11/05/2015

11May

En pocos meses, los tres mayores bancos de la economía española – Santander, BBVA y Caixabank – han cambiado sorpresivamente sus consejeros delegados. El trasfondo común es la drástica revolución regulatoria, que se traduce en cambios operativos. En cada una de las tres entidades han pesado circunstancias específicas que ahora no vienen al caso, pero la concidencia no es una casualidad, ni mucho menos. En el caso de la sustitución de Ángel Cano por Carlos Torres en el BBVA, ha sido consumada con una auténtica cascada en la estructura, que la prensa ha interpretado dócilmente como un signo de transformación digital. De hecho, se nos dice, Torres viene de dirigir la banca digital de la entidad, y el adjetivo aparece en varios puestos del nuevo organigrama. ¿Eso es todo lo que pasa dentro del BBVA?

La interpretación difundida conecta con la prédica del presidente del BBVA, Francisco González – el único banquero de su generación con pedigrí binario, a quien recuerdo haber conocido en los 80 como directivo de Nixdorf – que con insistencia advierte sobre la urgencia de adaptar las prácticas bancarias a la irrupción de nuevos actores que no vendrán de las entrañas del sistema financiero sino que se apoyan en un dominio sobre las tecnologías online y usan ese dominio para invadir otros terrenos.

No se trata – o no sólo – de vaticinar que Google y Facebook (o Amazon y Alibaba, por cierto) son adversarios emboscados, que es lo que vino a decir González en su discurso ante el Mobile World Congress de marzo [tuvo menos repercusión que Zuckerberg, qué pena].

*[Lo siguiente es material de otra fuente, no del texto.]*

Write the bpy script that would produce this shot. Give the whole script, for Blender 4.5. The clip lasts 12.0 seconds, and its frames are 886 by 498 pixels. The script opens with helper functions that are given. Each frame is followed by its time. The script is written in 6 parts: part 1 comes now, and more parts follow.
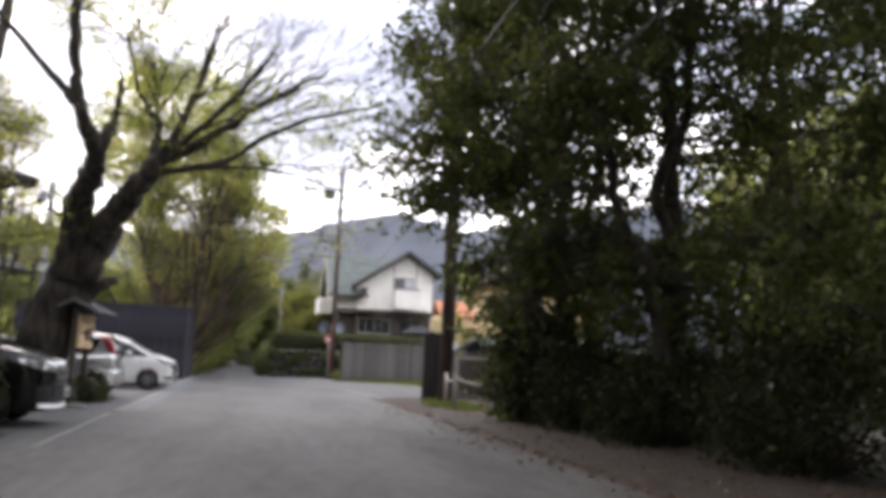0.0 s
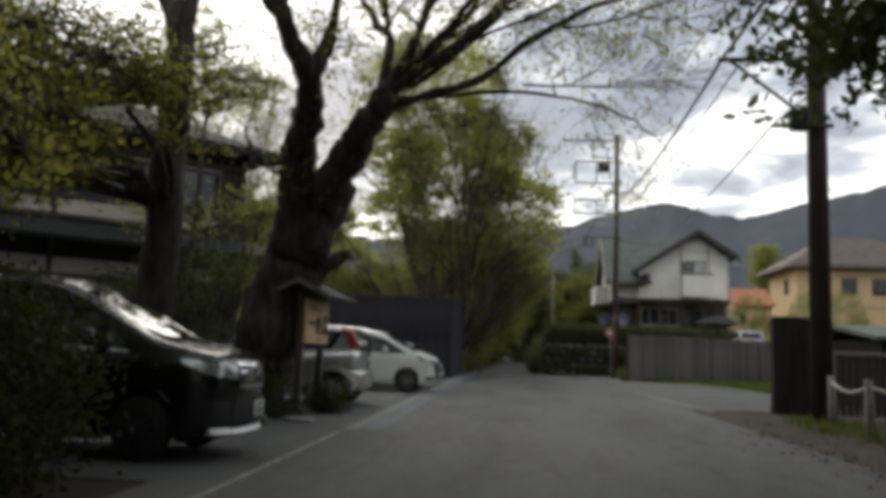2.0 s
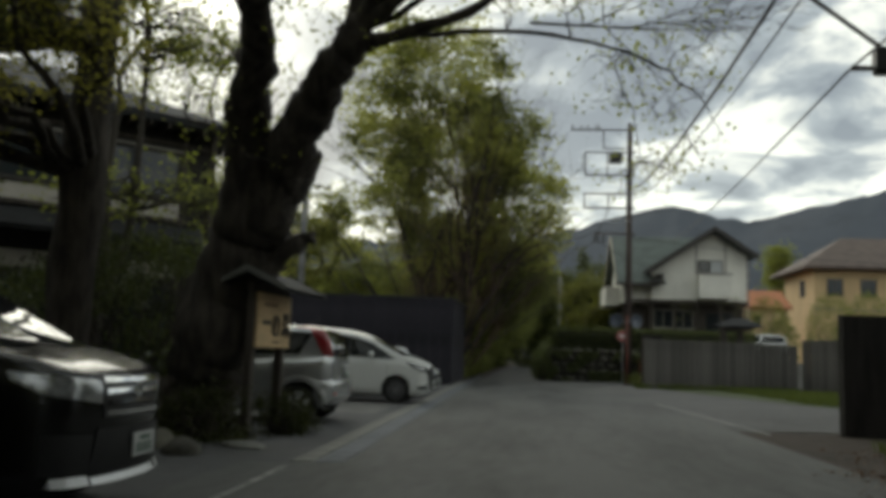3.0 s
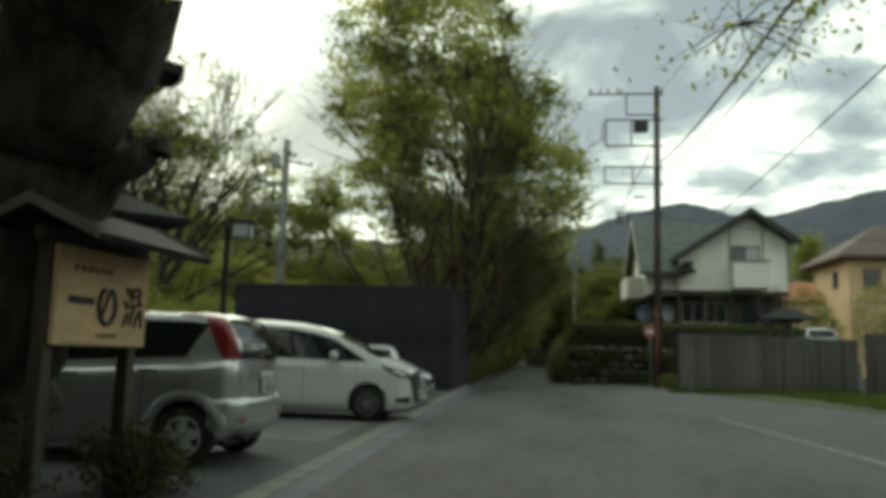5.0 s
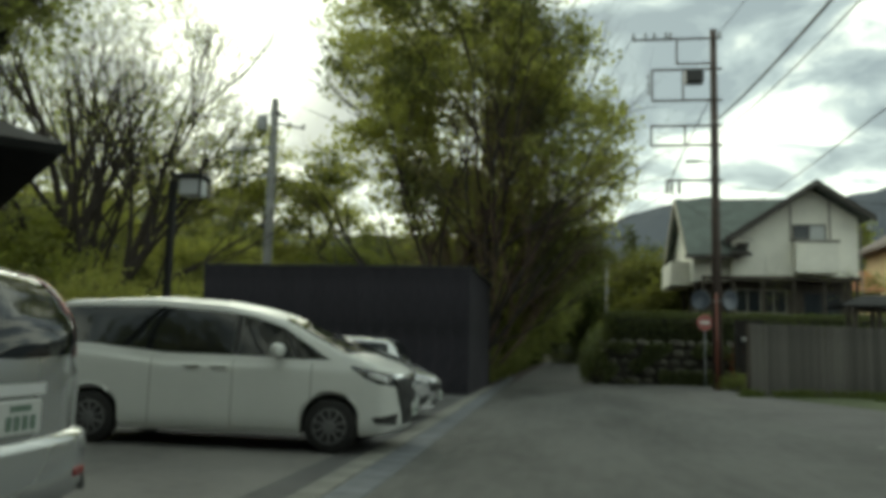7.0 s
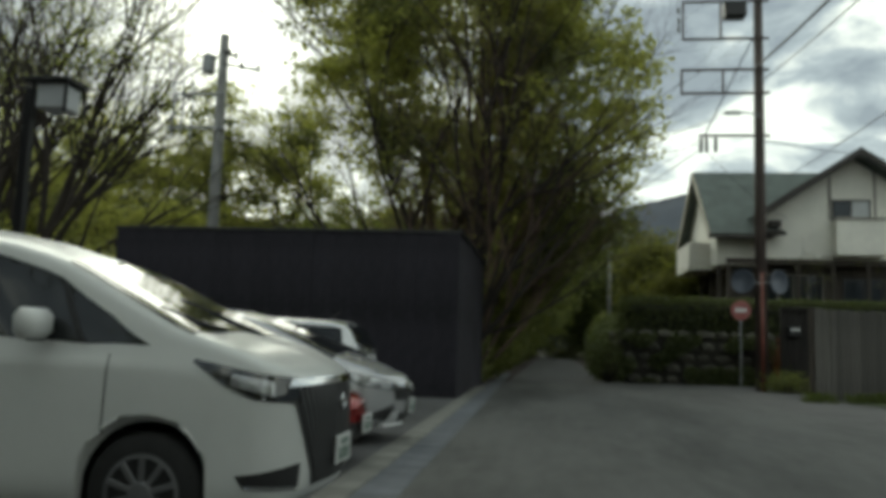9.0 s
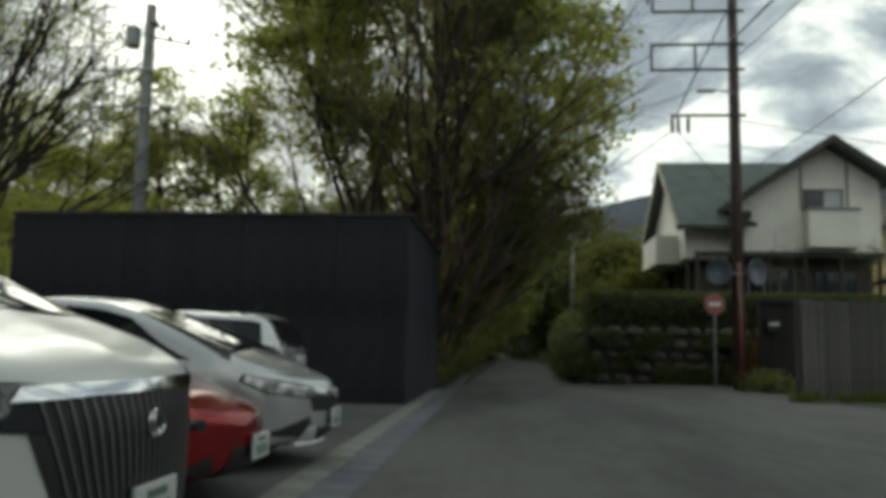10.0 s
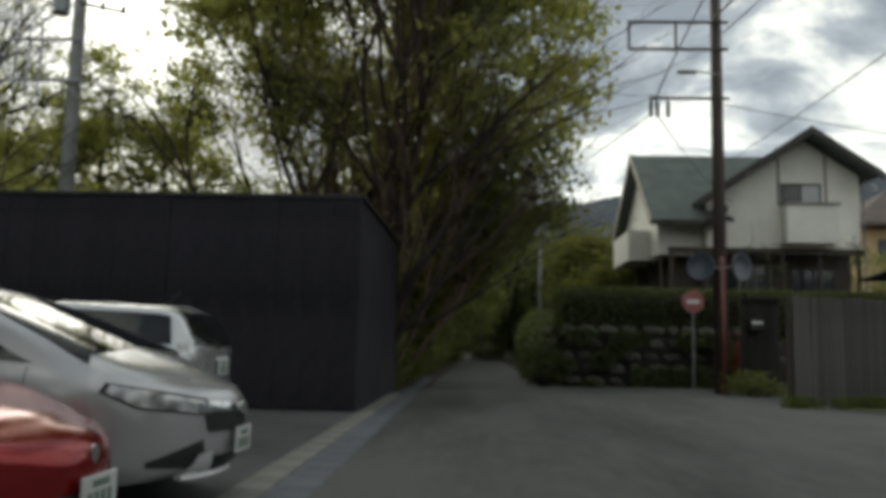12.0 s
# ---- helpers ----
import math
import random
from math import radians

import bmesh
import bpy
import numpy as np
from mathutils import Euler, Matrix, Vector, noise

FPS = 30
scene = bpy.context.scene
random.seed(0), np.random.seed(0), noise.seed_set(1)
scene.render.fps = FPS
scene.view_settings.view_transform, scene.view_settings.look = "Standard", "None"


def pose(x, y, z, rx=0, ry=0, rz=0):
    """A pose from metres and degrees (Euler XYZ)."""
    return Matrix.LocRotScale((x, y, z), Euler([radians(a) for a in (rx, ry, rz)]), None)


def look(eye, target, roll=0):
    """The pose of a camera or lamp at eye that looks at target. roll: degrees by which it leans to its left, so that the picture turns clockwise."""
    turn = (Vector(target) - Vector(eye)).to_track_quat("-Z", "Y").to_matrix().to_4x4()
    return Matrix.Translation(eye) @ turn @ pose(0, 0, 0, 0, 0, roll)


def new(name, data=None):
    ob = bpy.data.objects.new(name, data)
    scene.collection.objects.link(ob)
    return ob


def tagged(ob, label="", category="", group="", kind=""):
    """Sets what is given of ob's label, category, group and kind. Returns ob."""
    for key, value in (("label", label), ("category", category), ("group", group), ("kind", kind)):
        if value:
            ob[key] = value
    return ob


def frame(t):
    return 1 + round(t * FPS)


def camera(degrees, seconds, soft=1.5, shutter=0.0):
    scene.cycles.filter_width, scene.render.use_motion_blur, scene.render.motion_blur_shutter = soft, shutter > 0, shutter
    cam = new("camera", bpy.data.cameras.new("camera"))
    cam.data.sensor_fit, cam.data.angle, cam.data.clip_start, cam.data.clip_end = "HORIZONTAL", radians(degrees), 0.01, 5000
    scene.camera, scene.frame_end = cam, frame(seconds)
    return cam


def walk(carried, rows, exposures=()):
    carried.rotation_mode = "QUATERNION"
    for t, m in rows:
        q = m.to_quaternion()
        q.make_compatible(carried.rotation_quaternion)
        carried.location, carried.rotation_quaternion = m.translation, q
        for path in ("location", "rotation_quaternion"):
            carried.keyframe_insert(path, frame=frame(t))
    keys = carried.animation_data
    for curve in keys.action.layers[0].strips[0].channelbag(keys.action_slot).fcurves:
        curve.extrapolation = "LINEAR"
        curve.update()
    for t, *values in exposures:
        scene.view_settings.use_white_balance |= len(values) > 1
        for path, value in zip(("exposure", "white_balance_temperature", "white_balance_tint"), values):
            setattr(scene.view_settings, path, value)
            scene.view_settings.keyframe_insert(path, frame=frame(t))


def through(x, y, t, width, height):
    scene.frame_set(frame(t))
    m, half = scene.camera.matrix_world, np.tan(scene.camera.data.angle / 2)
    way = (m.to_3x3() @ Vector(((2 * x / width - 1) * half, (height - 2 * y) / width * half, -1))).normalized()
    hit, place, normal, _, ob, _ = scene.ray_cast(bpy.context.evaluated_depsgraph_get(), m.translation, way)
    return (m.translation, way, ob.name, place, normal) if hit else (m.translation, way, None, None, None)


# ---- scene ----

Ciertamente, esos y otros gigantes de Internet han acumulado un volumen de liquidez tal y una capacidad de endeudamiento sobrevenida, además de un ingente volumen de datos ante los cuales palidece la mayoría de la banca. Por sí mismos, son susceptibles de generar mecanismos de intermediación al margen de las estructuras bancarias, y esto no ha hecho más que empezar. No necesitan a los bancos y, en la práctica, se adscriben potencialmente al fenómeno llamado shadow banking, que trae de cabeza a los reguladores del mundo entero, preocupados por otra eventual fuente de riesgo sistémico, justo cuando con la secuencia de Basilea II y III creían haber embotellado al genio de la banca.

El tema excede el espacio posible en este newsletter, y hasta puede considerarse excéntrico a los habituales de este blog. Pero las últimas noticias del BBVA me sugieren adelantar elementos de un análisis que dejo para otro día. Desde luego, hay otros componentes, como la divergencia de comportamiento económico entre bloques – y, por tanto, en el flujo de recursos monetarios – o los tipos de interés negativos en Europa que contrastan con la certeza de que Estados Unidos volverá a subirlos antes de un año.

Gracias por la atención, pero tengo que ir al grano: ¿en qué rasgos radica la condición digital de la banca que se anuncia como un crecepelos? En primer lugar, en que su núcleo está regido por redes IP . Obvio, ¿no? Pues no tanto, porque los bancos cargan con una historia, un legado tecnológico y un modelo de relación con sus clientes, que no se pueden cambiar a voluntad. Los clientes sí pueden cambiar de banco y su modo de relacionarse con él.

Un punto clave de la banca digital debería ser la universalidad del acceso, que no se resuelve rediseñando oficinas ni combinando canales on y off. Tampoco es suficiente con estar atentos y activos en las redes sociales. Captación y retención podrían ser pronto conceptos permidos, si los bancos no consiguieran sumergirse en la «vida digital» de sus clientes. El quid de la cuestión es que los usuarios reclaman de los bancos más libertad [y menos comisiones, claro] pero no se inmutan por estar atrapados en un buscador o una red social que saben de ellos lo que ningún banco ha sabido nunca. Por favor, no me tomen por un evangelista de big data.